The HTML you presented is not a valid well-formed one. In this case, as stated in the documentation:
There are also differences between HTML parsers. If you give Beautiful
Soup a perfectly-formed HTML document, these differences won’t matter.
One parser will be faster than another, but they’ll all give you a
data structure that looks exactly like the original HTML document.
But if the document is not perfectly-formed, different parsers will
give different results.
So, the behavior really depends on the underlying parser used by BeautifulSoup
. And, since you haven't specified it explicitly, BeautifulSoup
chooses it according to the ranking:
If you don’t specify anything, you’ll get the best HTML parser that’s
installed. Beautiful Soup ranks lxml’s parser as being the best, then
html5lib’s, then Python’s built-in parser.

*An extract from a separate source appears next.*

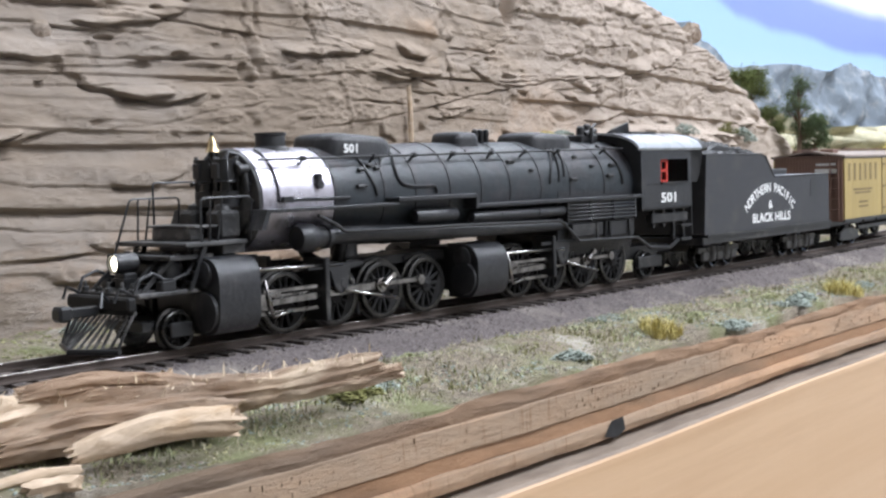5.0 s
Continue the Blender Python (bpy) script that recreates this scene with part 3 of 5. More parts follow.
def build_edge():
    e = tagged(new("layout_edge"), "sawn plywood edge of the model railway base", "plywood edge", kind="structure")
    swept("top_ply", [(14, -15.0), (1.6, -12.2), (0.4, -11.6), (0.0, -12.6), (0.0, -14.2), (0.5, -15.4)], M_PLY1, -1450, 700, 3, e, "dark glue-stained upper ply", 0.42, 201, 9, True)
    swept("light_ply", [(0.4, -14.8), (0.1, -15.2), (0.0, -21.2), (0.5, -21.7)], M_PLY2, -1450, 700, 3, e, "light ply with saw marks", 0.25, 205)
    swept("brown_ply", [(1.0, -21.4), (0.7, -21.7), (0.6, -25.2), (1.0, -25.6)], M_PLY3, -1450, 700, 3, e, "brown cross-grained ply", 0.3, 209)
    swept("lower_ply", [(0.8, -25.3), (-0.2, -25.8), (-0.5, -27.6), (0.3, -29.6), (4, -30.2)], M_PLY2, -1450, 700, 3, e, "", 0.3, 213)
    # short saw cuts across the plies
    rng = np.random.default_rng(31)
    s = Shape()
    for k in range(420):
        x = rng.uniform(-1000, 300)
        z = rng.uniform(-20.9, -16.2)
        y = float(edge_line(x)) - 0.10
        h, w = rng.uniform(0.4, 1.2), rng.uniform(0.03, 0.07)
        s.box(x, x + w, y, y + 0.5, z, z + h)
    s.link("saw_marks", M_PLY1, e)["kind"] = "stuff"
    b = tagged(new("fascia_board"), "planed and varnished pine board along the layout front", "wooden board", kind="structure")
    swept("board", [(-5.3, -32.3), (-5.8, -32.9), (-6.0, -34.0), (-6.0, -95), (-6.0, -170), (12, -171)], M_PINE, -1450, 700, 6, b, "", 0.10, 217, 90)
    swept("board_top", [(6, -31.4), (-4.6, -31.6), (-5.3, -32.3)], M_DUST, -1450, 700, 6, b, "dusty rounded top of the board", 0.10, 217, 90)
    s = Shape()
    for x, z0, z1, w in ((-295, -33, -50, 0.5), (-640, -33, -46, 2.2), (-300, -33, -37, 1.4), (-690, -44, -47, 0.7), (-262, -33, -42, 0.4)):
        y = float(edge_line(x)) - 6.12
        s.add([(x - w, y, z0), (x + w, y, z0), (x + w * 0.7, y, (z0 + z1) / 2), (x + w * 0.9, y, z1), (x - w * 0.5, y, z1), (x - w * 0.6, y, (z0 + z1) / 2)], [(0, 1, 2, 3, 4, 5)])
    s.link("varnish_drips", M_STAIN, b, "dull dried varnish drips")
    # nicks and knots on the ply: flat black patches give the dark inside the holes
    nick = None
    for x, z, w in ((-182, -27.4, 4.8), (131, -25, 1.0), (-550, -24, 1.8), (-535, -22, 1.4), (-556, -27, 1.4), (-575, -29, 1.8), (-520, -23, 1.2), (-400, -28.6, 1.2), (-720, -13.5, 0.9), (-655, -10.5, 1.4), (60, -27, 0.9)):
        s = Shape()
        y = float(edge_line(x)) - 0.55
        s.add([(x - w, y - 0.25, z - 0.3 * w), (x - 0.3 * w, y - 0.3, z + 0.5 * w), (x + 0.8 * w, y - 0.25, z + 0.55 * w), (x + w, y - 0.3, z - 0.2 * w), (x + 0.2 * w, y - 0.25, z - 0.5 * w), (x, y - 0.1, z)],
              [(0, 1, 5), (1, 2, 5), (2, 3, 5), (3, 4, 5), (4, 0, 5)])
        s.link("nick", M_SOFTBLACK, e)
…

This is what different parsers tries to do with the html you have provided:
>>> from bs4 import BeautifulSoup
>>> chunk = '<p>BLA bla bla html... <div>Copyright 2014 NPR</div></p>'
# html.parser
>>> BeautifulSoup(chunk, 'html.parser')
<p>BLA bla bla html... <div>Copyright 2014 NPR</div></p>
# html5lib
>>> BeautifulSoup(chunk, 'html5lib')
<html><head></head><body><p>BLA bla bla html... </p><div>Copyright 2014 NPR</div><p></p></body></html>
# lxml
>>> BeautifulSoup(chunk, 'lxml')
<html><body><p>BLA bla bla html... </p><div>Copyright 2014 NPR</div></body></html>
# xml
>>> BeautifulSoup(chunk, 'xml')
<?xml version="1.0" encoding="utf-8"?>
<p>BLA bla bla html... <div>Copyright 2014 NPR</div></p>
According to the output, you have lxml
installed in this particular python environment, and BeautifulSoup
uses it as an underlying parser since you haven't specified it explicitly.